John Lloyd Young may have the role of a lifetime playing in the smash-hit Broadway musical “Jersey Boys.” But his New York concert debut at the Allen Room on Saturday evening as part of Lincoln Center’s American Songbook series suggested that his career milestone could turn into a millstone.

Instead of breaking out of the falsetto pyrotechnics that make him Frankie Valli’s virtual vocal double resurrecting the hits of the Four Seasons, he applied the same technique to nearly two dozen songs, many from the same era.

There is no more frivolous period in American pop than the early 1960s, when the rock ’n’ roll revolution was temporarily co-opted by plasticized teen idols and cheap studio gimmickry. Recapturing the playful pop spirit of the time requires a sense of humor with a campy undertow, along with a heartfelt identification with the keening teenage angst that melted all that plastic.

At the first of two shows on Saturday Mr. Young revealed an earnest, stiff-limbed stage personality that dampened the exuberance of songs like “Lightning Strikes,” “Runaway” and “Crying,” signature hits for Lou Christie, Del Shannon and Roy Orbison. His medley of three Sam Cooke hits — “Cupid,” “Wonderful World” and “Another Saturday Night” — suffered by comparison to the original versions in which Cooke’s soulful interpretations added incalculable depth and stylistic nuance.
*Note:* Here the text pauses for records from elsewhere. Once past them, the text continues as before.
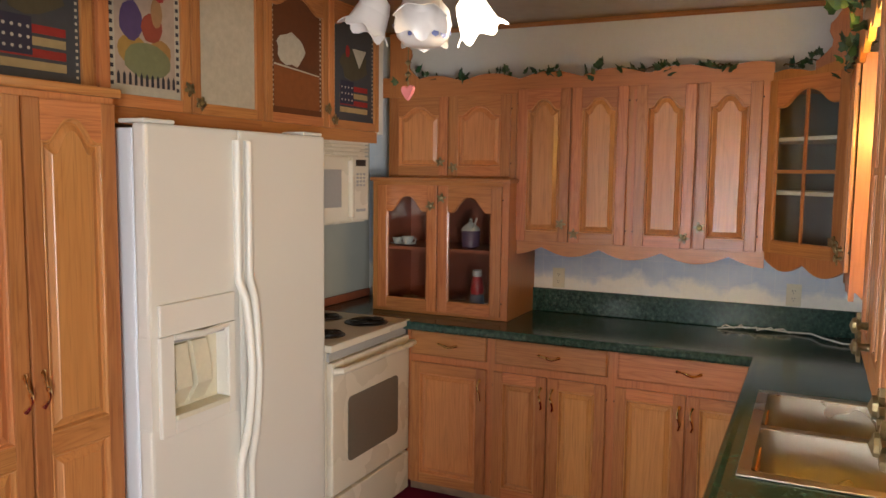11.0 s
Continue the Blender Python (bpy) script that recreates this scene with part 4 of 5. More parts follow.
def art_mat(name, color, rough=0.6):
    if name not in ART:
        ART[name] = plain("painted_" + name, color, rough, grain=0.15, scale=40)
    return ART[name]


def art_shape(owner, pts, color_name, color, y):
    bm = bmesh.new()
    prism(bm, pts, y - 0.0012, y)
    part("painted_shape", bm, art_mat(color_name, color), owner)


def blob(cx, cz, rx, rz, n=14, seed=0, wob=0.15):
    r = random.Random(seed)
    return [(cx + rx * (1 + wob * (r.random() - 0.5)) * math.cos(2 * math.pi * i / n), cz + rz * (1 + wob * (r.random() - 0.5)) * math.sin(2 * math.pi * i / n)) for i in range(n)]


def picture_panel(owner, x0, z0, w, h, style):
    """A painted panel behind the door frame: a plain picture in blocks of colour with a chequered edge."""
    y = -0.009
    base = {"cream": (0.42, 0.37, 0.28), "grain": (0.42, 0.38, 0.30), "brown": (0.11, 0.035, 0.012), "night": (0.045, 0.05, 0.06)}[style]
    bm = bmesh.new()
    prism(bm, arch(x0, x0 + w, z0, z0 + h, 0.06, 0.001), y, -0.002)
    part("picture", bm, art_mat(style, base), owner, "painted cabinet panel")
    if style == "cream":
        return
    cx = x0 + w / 2
    step, sq = (0.030, 0.014) if style == "grain" else (0.022, 0.009)
    tone = ("dark", (0.02, 0.02, 0.03)) if style == "grain" else ("pale", (0.42, 0.38, 0.30))
    for i in range(int(h * 0.86 / step)):
        for side in (x0 + 0.008, x0 + w - 0.008 - sq):
            part("check", boxes((side, side + sq, y - 0.001, y, z0 + 0.03 + i * step, z0 + 0.03 + i * step + sq)), art_mat(*tone), owner)
    if style == "grain":
        art_shape(owner, [(x0 + 0.03, z0 + 0.035), (x0 + w - 0.03, z0 + 0.035), (x0 + w - 0.03, z0 + h * 0.9), (x0 + 0.03, z0 + h * 0.9)], "dusk", (0.36, 0.28, 0.22), y - 0.0003)
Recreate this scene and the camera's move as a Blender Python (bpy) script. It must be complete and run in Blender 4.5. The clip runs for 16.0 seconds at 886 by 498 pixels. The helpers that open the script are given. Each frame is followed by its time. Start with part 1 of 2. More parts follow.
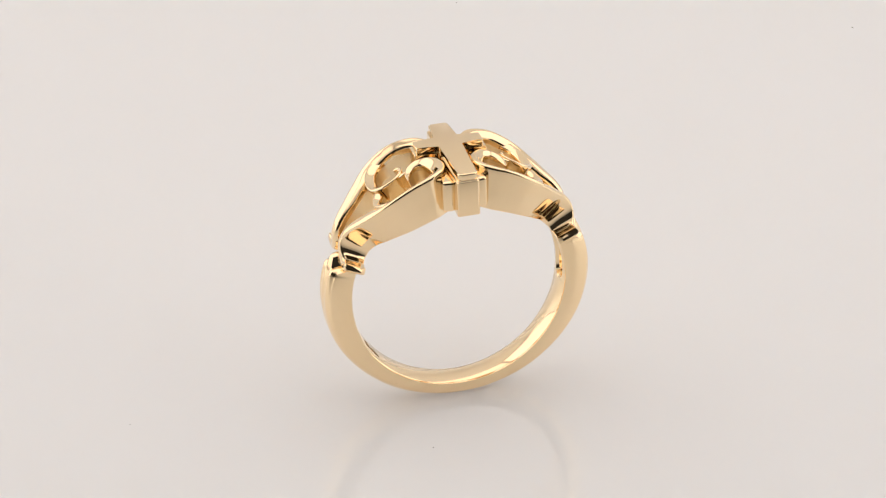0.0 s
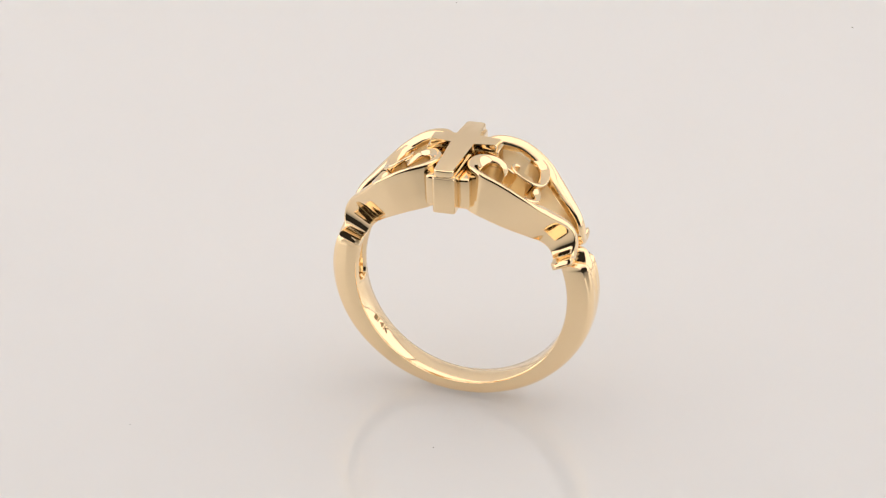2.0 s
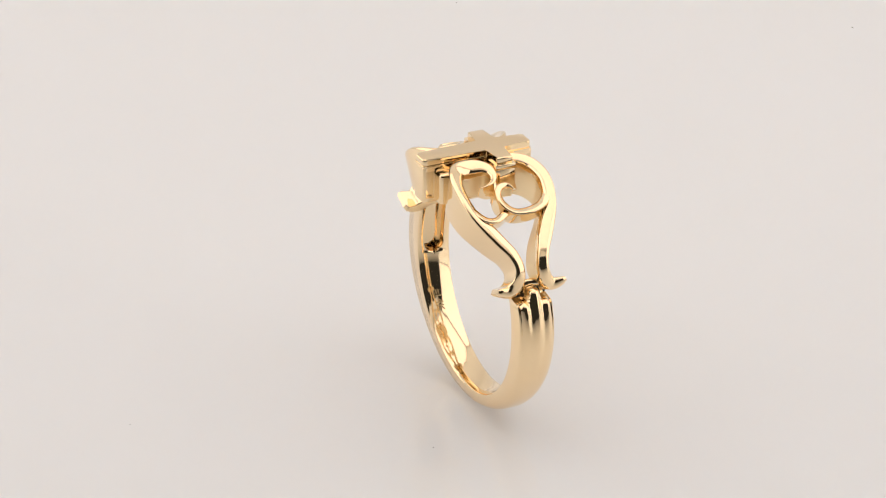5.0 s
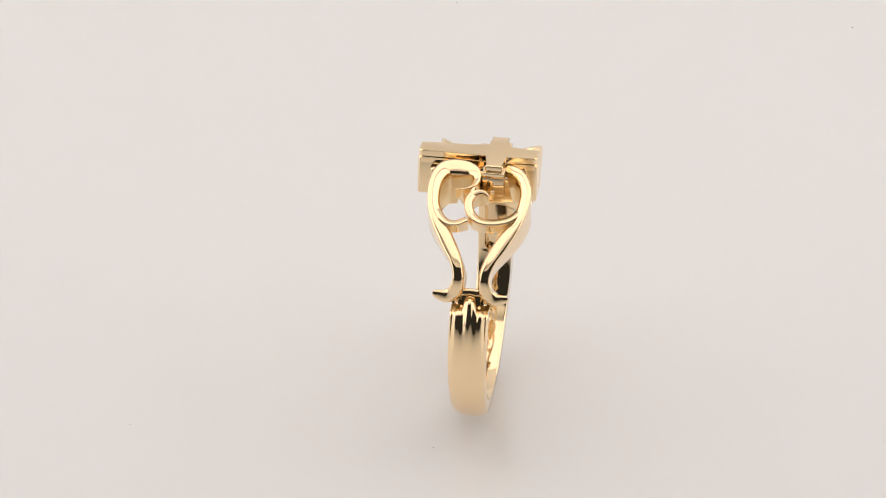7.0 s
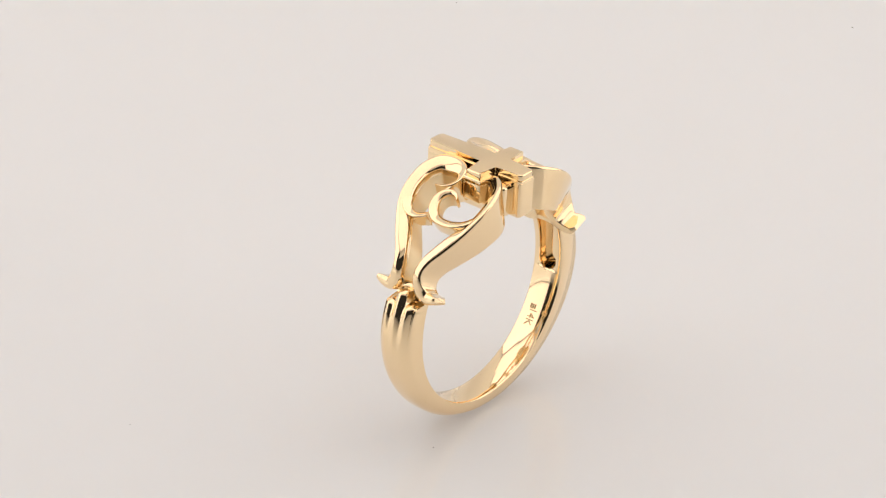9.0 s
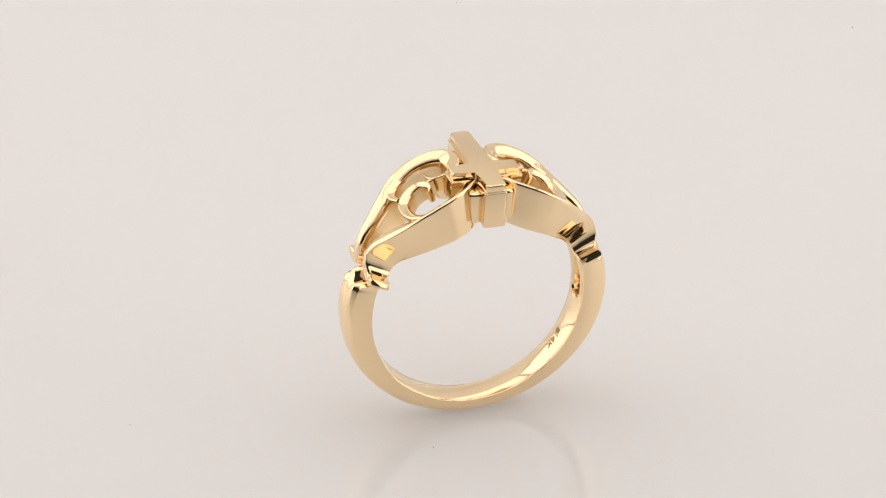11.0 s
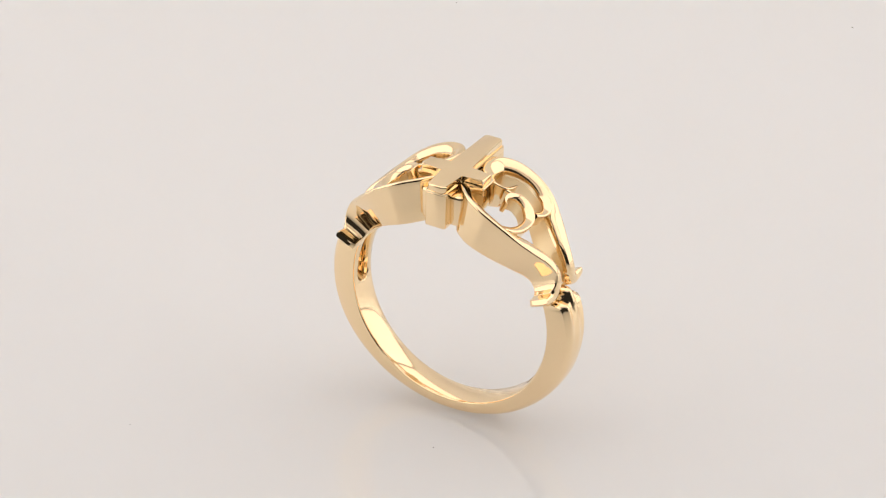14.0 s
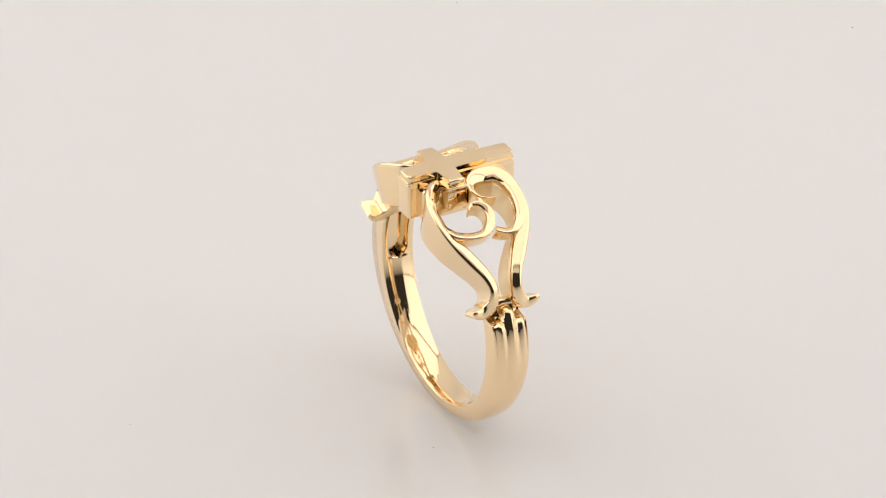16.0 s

Mr. Young has three voices. His most natural sound is his relaxed generic crooning, heard only once, on a polished rendition of “Till.” The rest of the time he alternated between a high buzzing tenor and a hard alley-cat falsetto. The most problematic number was a fruitless attempt to channel Tina Turner in a robotic falsetto rendition of “Private Dancer.”

He was not well served by a band and two backup singers under the direction of Ed Alstrom that captured the tinny sound and mechanized beats of early-’60s pop but failed to include crucial textural ingredients of vintage hits like the musitron, the electronic organ that gave “Runaway” its giddy, spinning momentum.

Saturday’s program built up to the “Jersey Boys” showstopper “Can’t Take My Eyes Off You.” A song that might have redeemed the evening, had it been given room to expand and provide the cathartic release that everyone was waiting for, was cut short, leaving the audience frustrated.